Maka babad tanah Sukaluyu, menegaskan kehadiran taman bacaan menjadi penting sebagai ikhtiar untuk memecah “kabut” turun-temurun sehingga apa yang tampak di depan menjadi lebih mudah terlihat, lebih jelas dalam menatap masa depan melalui buku-buku bacaan. Desa Sukaluyu adalah sinyal kuat untuk kaum berdaya dan peduli untuk membangun “cara pandang” baru di masyarakat akan pentingnya Pendidikan setinggi mungkin bagi anak-anak. Agar tidak mudah putus sekolah, di samping pendidikan yang mampu menekan angka pernikahan dini dan pengangguran terbuka.  Taman bacaan harus mampu menjadi inkobator dalam mempersiapkan generasi muda ke depan yang lebih berdaya, lebih berpengetahuan, Untuk menciptakan kualitas hidup masyarakat Desa Sukaluyu yang lebih baik, dari waktu ke waktu.

 

Tentu, babad tanah Sukaluyu ini hanya pengantar awal untuk memulai diskusi dan obrolan sejarah tentang silsilah Desa Sukaluyu agar lebih terang-benderang. Diskursus analitis di awal yang siap bergerak menjadi “bungkusan” pemikiran sintesis dari berbagai fakta dan realitas masyarakat dari tahun ke tahun, sebagai bukti perjalanan sejarah yang dapat dibaca kembali oleh anak-cucu di kemudian hari.

 

Harus diakui, sejujurnya hingga detik ini. Sejarah tentang asal muasal Desa Sukaluyu di kaki Gunung Salak Bogor belum diketahui secara pasti.
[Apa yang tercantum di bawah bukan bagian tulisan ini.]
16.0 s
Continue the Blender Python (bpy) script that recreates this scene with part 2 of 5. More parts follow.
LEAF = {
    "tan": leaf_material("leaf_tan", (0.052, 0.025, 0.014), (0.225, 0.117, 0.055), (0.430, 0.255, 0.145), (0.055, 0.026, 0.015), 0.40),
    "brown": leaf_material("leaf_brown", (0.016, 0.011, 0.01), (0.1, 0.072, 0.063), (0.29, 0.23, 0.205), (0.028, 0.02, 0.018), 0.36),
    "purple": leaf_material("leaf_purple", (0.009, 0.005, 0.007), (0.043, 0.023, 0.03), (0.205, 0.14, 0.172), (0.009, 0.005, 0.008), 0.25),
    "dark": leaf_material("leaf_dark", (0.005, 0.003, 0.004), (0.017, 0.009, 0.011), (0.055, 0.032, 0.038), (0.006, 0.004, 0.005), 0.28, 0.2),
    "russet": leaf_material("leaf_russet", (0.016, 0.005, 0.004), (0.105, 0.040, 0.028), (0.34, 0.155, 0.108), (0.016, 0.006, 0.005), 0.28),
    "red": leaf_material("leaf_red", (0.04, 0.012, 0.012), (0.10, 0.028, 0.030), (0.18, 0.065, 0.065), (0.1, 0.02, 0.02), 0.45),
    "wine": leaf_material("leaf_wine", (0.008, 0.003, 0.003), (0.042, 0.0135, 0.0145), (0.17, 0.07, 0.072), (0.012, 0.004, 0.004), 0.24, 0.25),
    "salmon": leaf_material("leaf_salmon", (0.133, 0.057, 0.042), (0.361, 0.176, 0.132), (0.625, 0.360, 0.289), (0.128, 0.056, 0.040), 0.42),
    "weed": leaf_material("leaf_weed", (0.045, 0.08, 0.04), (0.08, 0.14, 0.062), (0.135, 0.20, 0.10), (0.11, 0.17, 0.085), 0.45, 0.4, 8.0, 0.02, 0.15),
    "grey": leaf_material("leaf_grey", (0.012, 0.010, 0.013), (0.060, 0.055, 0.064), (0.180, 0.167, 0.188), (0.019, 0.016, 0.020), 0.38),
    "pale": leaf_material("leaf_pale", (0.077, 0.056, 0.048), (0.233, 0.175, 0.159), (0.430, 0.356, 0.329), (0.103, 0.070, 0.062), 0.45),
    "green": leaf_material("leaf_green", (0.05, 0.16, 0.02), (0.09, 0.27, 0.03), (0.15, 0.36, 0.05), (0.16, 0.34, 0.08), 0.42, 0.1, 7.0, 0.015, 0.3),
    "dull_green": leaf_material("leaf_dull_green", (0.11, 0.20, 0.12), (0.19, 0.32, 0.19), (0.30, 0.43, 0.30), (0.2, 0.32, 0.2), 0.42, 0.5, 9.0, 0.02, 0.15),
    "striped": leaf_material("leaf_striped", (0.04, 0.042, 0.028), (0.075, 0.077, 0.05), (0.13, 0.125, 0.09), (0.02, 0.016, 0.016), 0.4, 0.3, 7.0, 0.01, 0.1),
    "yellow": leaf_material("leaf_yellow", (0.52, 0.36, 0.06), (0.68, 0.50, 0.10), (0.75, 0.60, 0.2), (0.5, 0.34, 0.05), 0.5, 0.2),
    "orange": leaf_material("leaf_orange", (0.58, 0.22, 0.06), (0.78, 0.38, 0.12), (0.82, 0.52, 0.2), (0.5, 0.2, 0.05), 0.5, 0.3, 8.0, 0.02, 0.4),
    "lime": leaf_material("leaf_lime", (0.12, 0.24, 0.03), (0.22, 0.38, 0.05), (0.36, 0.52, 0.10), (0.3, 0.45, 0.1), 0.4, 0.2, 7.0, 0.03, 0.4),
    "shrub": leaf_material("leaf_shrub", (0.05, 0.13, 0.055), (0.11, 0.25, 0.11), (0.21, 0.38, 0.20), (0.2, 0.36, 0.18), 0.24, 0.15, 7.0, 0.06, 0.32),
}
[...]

Karena memang, belum pernah ditemui “babad tanah leluhur” tentang Desa Sukaluyu yang terdokumentasi. Namun, ikhtiar untuk menelusuri dan mengungkap fakta sejarah Desa Sukaluyu memang harus dimulai dan ditindaklanjuti. Maka di situlah, peran sesepuh desa dan tokoh masyarakat dapat berbagi kisah dan cerita “masa lalu” agar dapat dikisahkan dan didokumentasikan secara lebih paripurna. Ke depan, siapa pun harus punya kepedulian untuk mengungkap kisah babad tanah Desa Sukaluyu.

 

Agar esok, “kabut” pun berubah menjadi “sinar terang” cahaya yang menyelimuti tanah desa dan masyarakat Desa Sukaluyu. Sehingga jangan ada lagi pertanyaaan, kenapa masih ada “kabut” di Desa Sukaluyu? Salam literasi.